On this particular IC,the metal substrate is on the TOP side of the IC.Just
right for adding a heat sink! The PCB does not dissipate any heat from the
IC except for what comes thru the leads.I suspect the studs were intended
for a HS that someone else thought unnecessary,or an extra expense.
I would not overtighten those nuts, it might cause IC failure
itself;mechanical strain.
I thought I understood until I read this. According to the pictures and
the previous description, the tab looks like it sits on the board.
There's room to add a nut who's top sits at the level of the IC top???
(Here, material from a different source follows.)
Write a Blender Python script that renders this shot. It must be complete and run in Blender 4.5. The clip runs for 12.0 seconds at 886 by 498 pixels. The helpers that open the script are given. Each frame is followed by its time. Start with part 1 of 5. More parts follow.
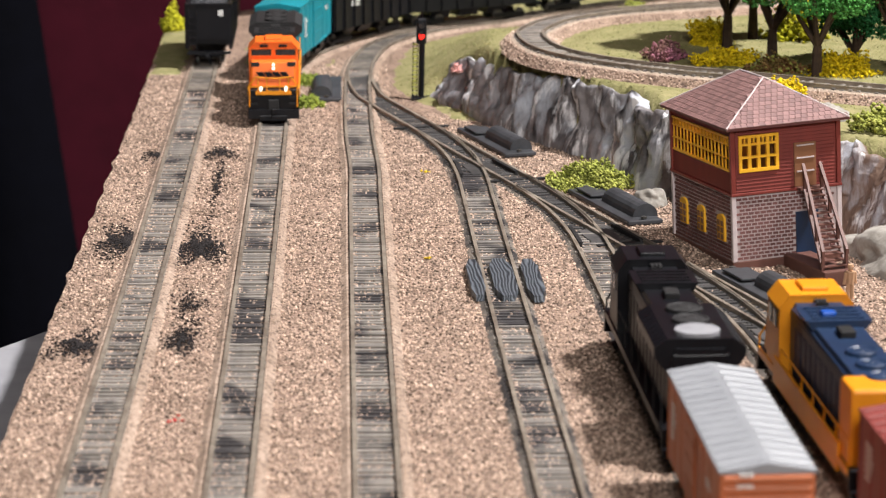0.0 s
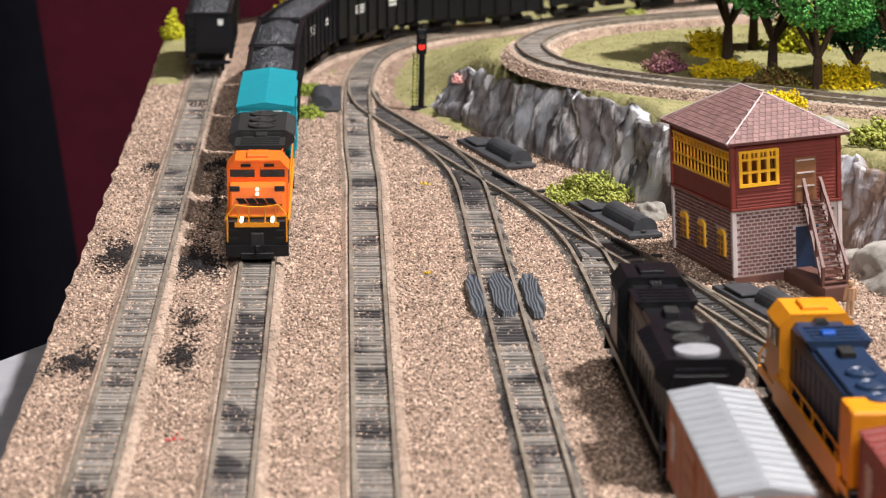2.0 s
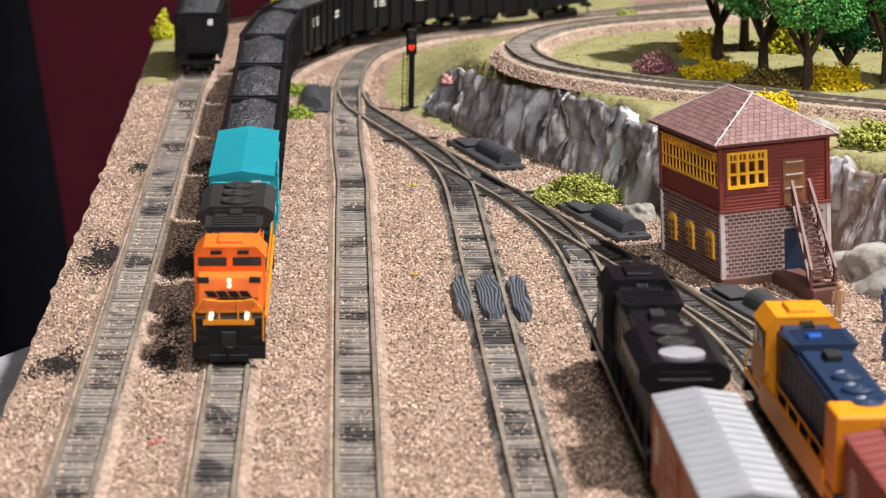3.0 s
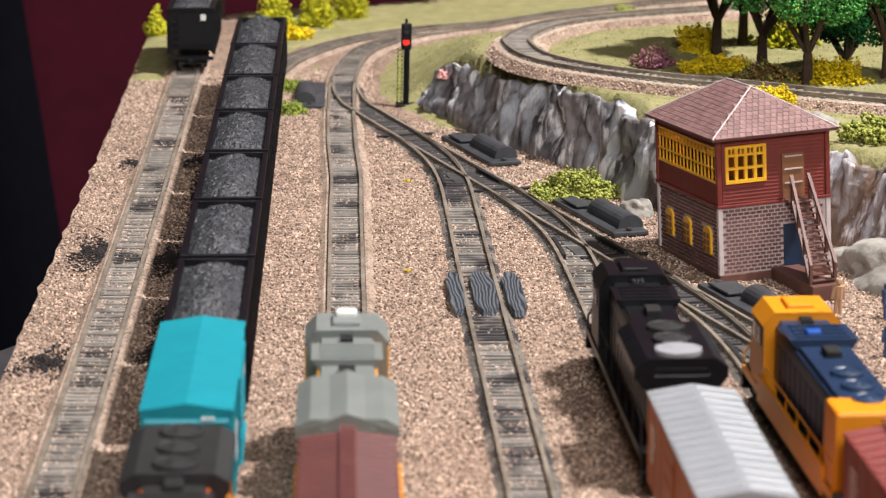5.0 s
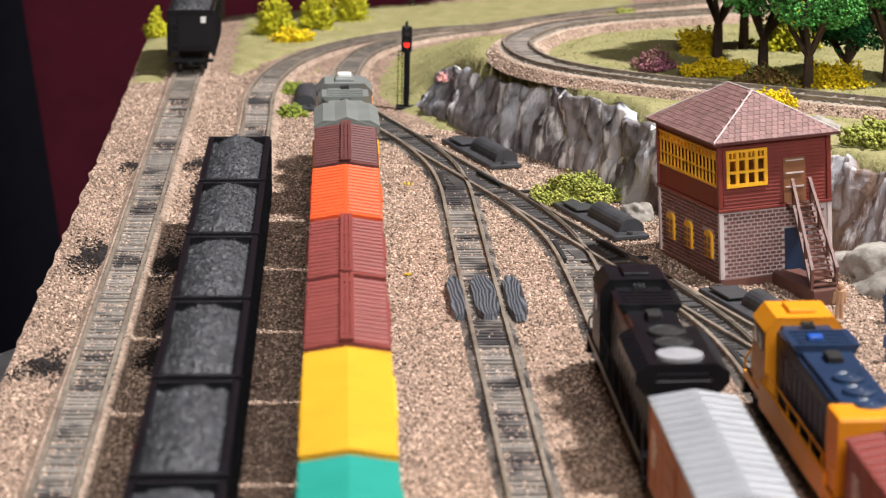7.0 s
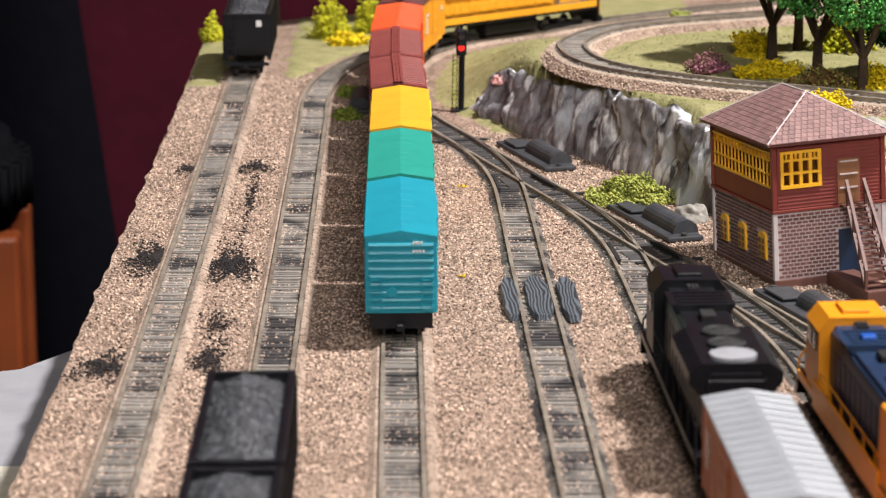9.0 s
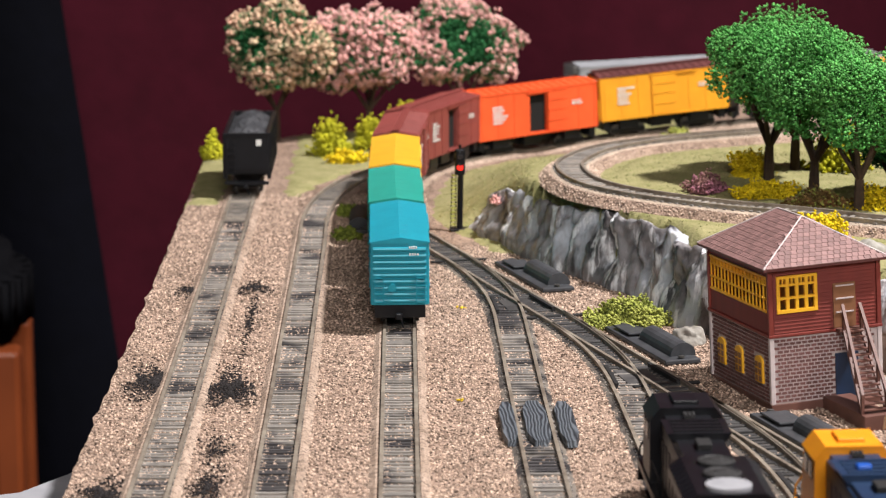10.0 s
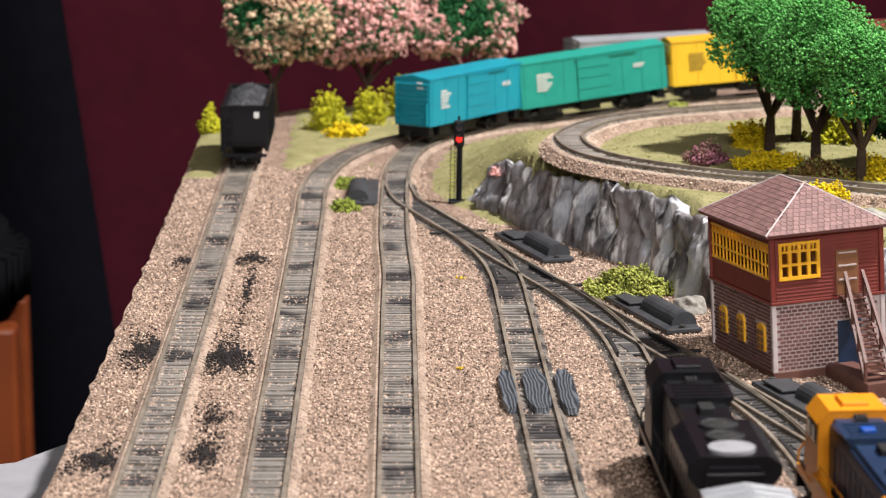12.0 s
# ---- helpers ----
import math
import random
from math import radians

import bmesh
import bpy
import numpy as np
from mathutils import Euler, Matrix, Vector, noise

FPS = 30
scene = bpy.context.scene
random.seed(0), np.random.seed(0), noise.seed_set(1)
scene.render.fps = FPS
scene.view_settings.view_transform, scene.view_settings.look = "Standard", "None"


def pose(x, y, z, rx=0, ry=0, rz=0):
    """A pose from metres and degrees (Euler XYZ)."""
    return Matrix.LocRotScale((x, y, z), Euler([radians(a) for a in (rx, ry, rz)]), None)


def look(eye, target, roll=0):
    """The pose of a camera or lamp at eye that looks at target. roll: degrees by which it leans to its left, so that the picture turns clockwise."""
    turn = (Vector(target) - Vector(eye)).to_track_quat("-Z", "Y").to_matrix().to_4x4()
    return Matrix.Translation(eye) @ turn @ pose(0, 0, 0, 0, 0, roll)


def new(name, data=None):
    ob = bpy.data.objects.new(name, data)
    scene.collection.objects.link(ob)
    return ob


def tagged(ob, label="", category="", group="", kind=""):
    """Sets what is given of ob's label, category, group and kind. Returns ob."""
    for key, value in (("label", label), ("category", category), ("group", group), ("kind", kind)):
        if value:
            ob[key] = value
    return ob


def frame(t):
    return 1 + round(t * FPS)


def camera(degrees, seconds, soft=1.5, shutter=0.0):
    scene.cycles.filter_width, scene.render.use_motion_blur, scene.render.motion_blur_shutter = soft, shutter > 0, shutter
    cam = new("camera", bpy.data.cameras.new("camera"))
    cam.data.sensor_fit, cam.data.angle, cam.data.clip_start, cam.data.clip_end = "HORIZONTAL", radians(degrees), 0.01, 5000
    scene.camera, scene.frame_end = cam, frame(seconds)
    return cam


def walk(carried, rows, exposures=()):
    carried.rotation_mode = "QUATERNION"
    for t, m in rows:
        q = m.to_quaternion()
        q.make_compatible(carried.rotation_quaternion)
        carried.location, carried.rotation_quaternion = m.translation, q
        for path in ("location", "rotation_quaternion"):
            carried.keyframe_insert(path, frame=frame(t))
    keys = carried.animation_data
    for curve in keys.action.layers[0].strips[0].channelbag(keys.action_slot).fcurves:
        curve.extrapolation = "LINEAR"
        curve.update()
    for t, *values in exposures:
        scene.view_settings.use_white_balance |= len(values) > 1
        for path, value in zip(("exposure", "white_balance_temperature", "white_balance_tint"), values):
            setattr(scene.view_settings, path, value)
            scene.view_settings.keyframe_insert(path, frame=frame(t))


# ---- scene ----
cam = camera(17.8, 12.0, soft=1.2)
PATH = [
    (0, (-0.00700, 0.03899, 0.19039), (0.02822, 1.01310, -0.03290), -0.004),
    (0.5, (-0.00608, 0.04160, 0.19172), (0.02841, 1.01560, -0.03215), -0.023),
    (1, (-0.00509, 0.04105, 0.19312), (0.03011, 1.01486, -0.03150), 0.047),
    (1.5, (-0.00712, 0.04129, 0.19586), (0.02854, 1.01513, -0.02854), 0.050),
    (2, (-0.00679, 0.04105, 0.19504), (0.02835, 1.01499, -0.02904), 0.061),
    (2.5, (-0.00468, 0.04244, 0.19488), (0.03090, 1.01630, -0.02945), 0.126),
    (4.5, (-0.00217, 0.05370, 0.19265), (0.03383, 1.02766, -0.03117), 0.156),
    (5, (-0.00070, 0.05716, 0.19010), (0.03466, 1.03122, -0.03342), 0.087),
    (5.5, (0.00081, 0.06058, 0.18860), (0.03587, 1.03469, -0.03475), 0.089),
    (6, (0.00034, 0.06200, 0.18865), (0.03610, 1.03604, -0.03489), 0.113),
    (6.5, (-0.00061, 0.06173, 0.18882), (0.03504, 1.03582, -0.03453), 0.114),
    (7, (-0.00115, 0.05879, 0.19061), (0.03466, 1.03288, -0.03267), 0.186),
    (9, (-0.00059, 0.05593, 0.19020), (0.01520, 1.03096, -0.03130), -0.177),
    (9.5, (-0.00057, 0.05587, 0.19442), (0.01562, 1.03457, -0.01024), -0.205),
    (10, (0.00063, 0.05361, 0.19735), (0.01593, 1.03600, 0.01114), -0.267),
    (10.5, (0.00105, 0.05506, 0.19498), (0.01698, 1.03888, 0.01657), -0.253),
    (11, (0.00119, 0.05760, 0.19287), (0.01767, 1.04087, 0.01147), -0.261),
    (11.5, (0.00032, 0.05698, 0.19157), (0.01690, 1.03915, 0.00433), -0.305),
    (12, (0.00019, 0.05918, 0.19003), (0.01628, 1.04078, -0.00026), -0.229),
]
walk(cam, [(t, look(eye, target, roll)) for t, eye, target, roll in PATH])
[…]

If there's any room between the tab and the board, the mounting stresses
on the package would be enormous. This assumes the studs go thru the
board. Just occurred to me that the studs could be pressed into the tab
and not go thru the board at all???
If the chip sits on the tab, the optimum setup might be to put a
threaded spacer on the left end that fits inside the notch, without
binding the plastic, to get a solid conductive path to the heatsink
on that end. Contact with the top of the chip should be irrelevant
if all the heat is coming out the tab. Also might want to grind the
anodize off the heat sink (keeping it FLAT) for better thermal contact
with the stud material.
I'd still like to see the temperature numbers. The question would be,
"What mode should the system be in for max heat?"
High sweep rate would put the most stress during sweep, but holdoff
would reduce the duty factor. So, tests at different sweep speeds
while activelly triggered might be in order. Just letting it free-run
at high sweep won't maximize the duty factor. Which brings up another
issue.
Back when I was designing pulse generators, I read an article that
suggested that the primary failure mode of output transistors was
thermal cycling. Given the thermal time constants in the package,
the worst case for thermal cycling was in the 10-100Hz. rep rate range.
So, if you leave the scope sitting untriggered in auto-trigger mode,
you're running the sweep circuits near maximum thermal cycling stress.
From now on, I'm gonna turn off auto-triggering on my scopes when I'm
not using 'em.
So, DaveC, can you give us some temperature readings in various modes?